§ **Data**
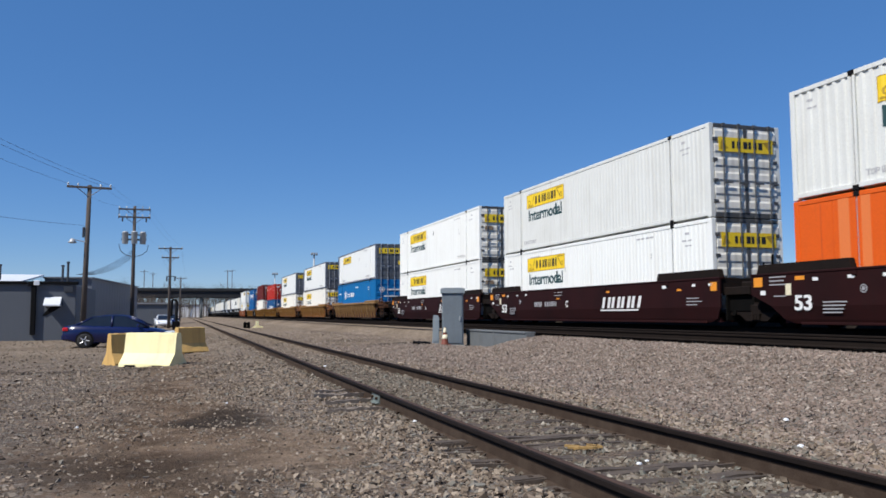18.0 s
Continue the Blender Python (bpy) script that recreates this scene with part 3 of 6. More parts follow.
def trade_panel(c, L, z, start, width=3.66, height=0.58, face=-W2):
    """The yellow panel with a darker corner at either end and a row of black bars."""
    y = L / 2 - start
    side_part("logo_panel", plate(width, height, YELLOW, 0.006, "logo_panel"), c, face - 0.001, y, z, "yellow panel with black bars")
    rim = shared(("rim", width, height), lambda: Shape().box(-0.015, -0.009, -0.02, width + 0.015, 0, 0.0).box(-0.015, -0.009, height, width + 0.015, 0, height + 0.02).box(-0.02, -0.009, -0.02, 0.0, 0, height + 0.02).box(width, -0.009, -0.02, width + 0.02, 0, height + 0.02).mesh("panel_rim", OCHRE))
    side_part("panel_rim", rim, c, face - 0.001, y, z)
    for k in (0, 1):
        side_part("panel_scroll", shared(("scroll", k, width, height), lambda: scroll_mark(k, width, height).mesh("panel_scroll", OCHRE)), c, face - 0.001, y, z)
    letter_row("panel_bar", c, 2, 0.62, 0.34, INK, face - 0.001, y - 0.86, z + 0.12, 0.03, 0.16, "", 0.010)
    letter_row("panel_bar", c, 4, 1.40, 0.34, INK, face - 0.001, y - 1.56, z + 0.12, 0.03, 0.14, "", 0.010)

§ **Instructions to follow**
Make an exact copy of every line from the one with "Continue the Blender" to the end of the data, with the first and last of those lines included.

§ **Answer**
Continue the Blender Python (bpy) script that recreates this scene with part 3 of 6. More parts follow.
def trade_panel(c, L, z, start, width=3.66, height=0.58, face=-W2):
    """The yellow panel with a darker corner at either end and a row of black bars."""
    y = L / 2 - start
    side_part("logo_panel", plate(width, height, YELLOW, 0.006, "logo_panel"), c, face - 0.001, y, z, "yellow panel with black bars")
    rim = shared(("rim", width, height), lambda: Shape().box(-0.015, -0.009, -0.02, width + 0.015, 0, 0.0).box(-0.015, -0.009, height, width + 0.015, 0, height + 0.02).box(-0.02, -0.009, -0.02, 0.0, 0, height + 0.02).box(width, -0.009, -0.02, width + 0.02, 0, height + 0.02).mesh("panel_rim", OCHRE))
    side_part("panel_rim", rim, c, face - 0.001, y, z)
    for k in (0, 1):
        side_part("panel_scroll", shared(("scroll", k, width, height), lambda: scroll_mark(k, width, height).mesh("panel_scroll", OCHRE)), c, face - 0.001, y, z)
    letter_row("panel_bar", c, 2, 0.62, 0.34, INK, face - 0.001, y - 0.86, z + 0.12, 0.03, 0.16, "", 0.010)
    letter_row("panel_bar", c, 4, 1.40, 0.34, INK, face - 0.001, y - 1.56, z + 0.12, 0.03, 0.14, "", 0.010)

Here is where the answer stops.